Internacional
Em Cuba, a fome era tanta que se comeu o próprio medo
O povo que as autoridades mostravam como fiel ao sistema, dócil e pacífico, não existe mais. A Cuba real se distanciou ainda mais da nação que habita a imprensa oficial, escreve a jornalista cubana Yoani Sánchez
Ninguém na fila fala nada. Uma mulher olha para a ponta de seu sapato, e um homem jovem bate com os dedos na parede. Alguns dias se passaram desde que os cubanos saíram às ruas em protestos sem precedentes nos últimos 62 anos, e a indignação está presente por toda parte. A irritação popular cresce à medida que vêm à tona imagens da brutalidade policial, testemunhos de mães com seus filhos desaparecidos desde aquele domingo e vídeos de cidades militarizadas.
Quem não conhecia a ilha antes dessa data histórica poderia dizer que as autoridades conseguiram controlar a situação e que a calma reina mais uma vez nas ruas cubanas. Mas, na realidade, essa calma aparente é apenas medo, raiva e dor. Em Havana, a tensão pode ser sentida no ar, e em todos os lugares há policiais, militares e civis pró-governo com garrotes improvisados em suas mãos.
Dentro das casas, o mal-estar está crescendo, e as lágrimas escorrem. Poucos voltaram a dormir uma noite de sono completa. Milhares de famílias estão procurando alguém nas delegacias de polícia, outras estão esperando que homens fardados batam em suas portas para levar um parente suspeito de participar dos protestos. Alguns novos focos de inconformidade estão surgindo em diferentes partes do país e estão sendo abafados com golpes e tiros das tropas especiais, as temidas “vespas negras”. Muitos jornalistas independentes estão detidos, outros estão em prisão domiciliar, e o acesso à internet foi censurado várias vezes desde que a primeira manifestação popular eclodiu.

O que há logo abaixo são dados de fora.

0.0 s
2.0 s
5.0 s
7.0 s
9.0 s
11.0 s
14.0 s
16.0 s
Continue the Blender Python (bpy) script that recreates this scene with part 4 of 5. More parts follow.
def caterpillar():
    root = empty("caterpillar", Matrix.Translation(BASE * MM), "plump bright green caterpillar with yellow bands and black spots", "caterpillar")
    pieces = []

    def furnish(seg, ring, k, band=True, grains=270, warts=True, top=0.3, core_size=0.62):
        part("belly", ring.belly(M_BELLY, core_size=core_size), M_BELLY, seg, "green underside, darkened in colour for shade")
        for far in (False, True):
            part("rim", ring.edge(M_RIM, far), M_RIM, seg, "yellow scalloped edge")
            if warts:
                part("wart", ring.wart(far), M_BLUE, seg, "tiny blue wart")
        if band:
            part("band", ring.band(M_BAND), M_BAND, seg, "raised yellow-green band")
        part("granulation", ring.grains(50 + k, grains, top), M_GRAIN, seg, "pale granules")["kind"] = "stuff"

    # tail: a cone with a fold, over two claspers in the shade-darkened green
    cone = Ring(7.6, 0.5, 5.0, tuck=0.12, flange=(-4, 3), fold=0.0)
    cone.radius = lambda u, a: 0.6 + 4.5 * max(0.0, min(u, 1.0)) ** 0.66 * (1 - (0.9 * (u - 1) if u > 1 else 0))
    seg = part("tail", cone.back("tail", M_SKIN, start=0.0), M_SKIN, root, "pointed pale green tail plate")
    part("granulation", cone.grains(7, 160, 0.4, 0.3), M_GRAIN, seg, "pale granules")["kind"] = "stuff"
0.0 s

O povo que as autoridades mostravam como totalmente fiel ao sistema, dócil e pacífico, não existe mais. Em seu lugar, há um país cheio de gritos, alguns altos e outros abafados, que não se pode calcular exatamente quando estourarão. A Cuba real se distanciou ainda mais da nação que habita a imprensa oficial. Enquanto a primeira sente que recuperou sua voz cívica, testou massivamente sua força nas ruas e sentiu o gosto de dizer a palavra “liberdade” em voz alta, as manchetes controladas pela imprensa oficial falam de conspirações vindas de fora, de pequenos grupos que se manifestaram e de delinquentes que vandalizaram mercados. Ambas as narrativas são mutuamente excludentes e não poderão coexistir por muito tempo.
Miguel Díaz-Canel tentou matizar as primeiras palavras que proferiu naquele domingo, quando, praticamente a cada hora, havia notícias de um novo foco de protestos. “A ordem de combate está dada” e “estamos dispostos a tudo”, ameaçou, e o fantasma da guerra civil sobrevoou o arquipélago. Agora, sem retratar-se após essas palavras, ele intercala conceitos como “harmonia”, “paz” e “alegria”, mas não consegue convencer, porque paralelamente a essas frases adocicadas, centenas de ônibus por todo o país continuam a desembarcar suas tropas de choque em praças e vizinhanças.
Até agora, a única flexibilização anunciada, numa tentativa de apaziguar os protestos, foi remover o limite para os viajantes trazerem medicamentos, alimentos e artigos de higiene pessoal para a ilha. Mas a medida chega tarde, após anos de exigências, e tem sido vista como uma migalha diante de fortes reivindicações sociais pelo desmantelamento do sistema, a renúncia de suas principais figuras e o início de uma transição para a democracia o mais rápido possível.
“A liberdade não cabe numa mala”, advertem muitos nas redes sociais, assim como a rebelião não é detida por um escudo policial. “Tínhamos tanta fome que comemos nosso medo”, lê-se em toda parte. Mas agora temos tanta ira que são eles que têm medo da gente, e isso é visível.